Ali A. JafareySo in a very real sense Sophia and Mazda are One here. It is good to know that in worship, Ahura and Mazda are not always used together. And to speak Mazda's Name is to speak Sophia's Name. For me, this is deeply healing. It reminds me of how Neil Douglas Klotz translates the Lord's Prayer with Mother-Father.
Add to this, some other things I've discovered today that felt like what I needed for my path. Five prayers and head covering. The blog I read on head covering showed it from the perspective of chakras, aura and a section of the brain. The comments seemed very supportive. I have thought for a long time that head covering has some sort of effect like this because so many religions have used head covering or tribal costumes have traditionally included them. Human beings seem drawn to head coverings when engaged in spirtual activities.

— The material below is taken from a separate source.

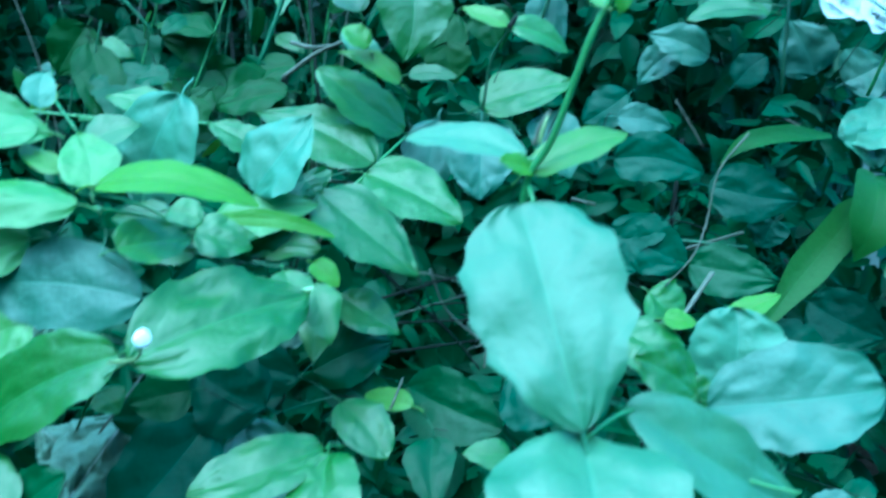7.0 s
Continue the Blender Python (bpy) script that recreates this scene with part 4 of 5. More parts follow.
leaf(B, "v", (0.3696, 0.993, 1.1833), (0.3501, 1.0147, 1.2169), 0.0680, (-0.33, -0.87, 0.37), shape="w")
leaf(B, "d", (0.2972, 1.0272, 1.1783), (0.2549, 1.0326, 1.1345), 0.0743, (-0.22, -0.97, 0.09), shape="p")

# small leaves and thin stalks deep in the hedge
far = random.Random(303)
for k in range(60):
    p = Vector((far.uniform(0.10, 0.46), far.uniform(0.86, 1.14), far.uniform(0.92, 1.24)))
    out = Vector((far.gauss(0, 1), far.gauss(-0.3, 0.5), far.gauss(-0.3, 0.7))).normalized()
    size = far.uniform(0.024, 0.052)
    leaf(B, far.choice("vvhhdgkl"), p, p + out * size, size * far.uniform(0.35, 0.62), (far.gauss(0, 0.35), -0.8, far.uniform(0.1, 0.9)), shape=far.choice("opwn"))
for k in range(26):
    foot = Vector((far.uniform(0.08, 0.46), far.uniform(0.88, 1.12), far.uniform(0.86, 1.05)))
    top = foot + Vector((far.gauss(0, 0.03), far.gauss(0, 0.02), far.uniform(0.12, 0.3)))
    stem(B, "stalk", far.choice((GREEN, BARK, SAPBARK, STRAW)), 0.0011, 0.0007, foot, (foot + top) / 2 + Vector((far.gauss(0, 0.008), 0, 0)), top)

# stems, stalks and twigs
stem(F, "stem", GREEN, 0.00086, 0.00081, (0.1215, 0.229, 0.7844), (0.1354, 0.2436, 0.7891), (0.1511, 0.2604, 0.7924))
stem(F, "stem", GREEN, 0.00066, 0.00056, (0.0489, 0.1943, 0.844), (0.0486, 0.2074, 0.8537), (0.0539, 0.2449, 0.8466))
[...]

One last part seems to have been like an answered prayer today. While scrubbing away at the ego's issues, its not always easy to stop certain behaviors like impatience or gossiping. Those are two examples that I can say I struggle with pretty much daily. Its easier to say don't be impatient than it is to stop it when it comes up. As for gossiping, it can be addictive. But when my intent is to be one who lives by righteousness through good thoughts, good words and good deeds, its simple enough to stay focused. It is easier to see it coming before its inflated to the point where its too late to stop it from happening. I see the impatience is in the back of my mind and I change my mind and heart by good thoughts. With such a simple spiritual plan for making the moments of each day a form of worship, there is a feeling of hope I haven't felt for a long time.
I know better than to get too hopeful that this may be the answer to all this confusion, but I felt good enough about it to put a blog in place, just in case. Enough happened within just a few hours that I felt it may be that guidance I was waiting for.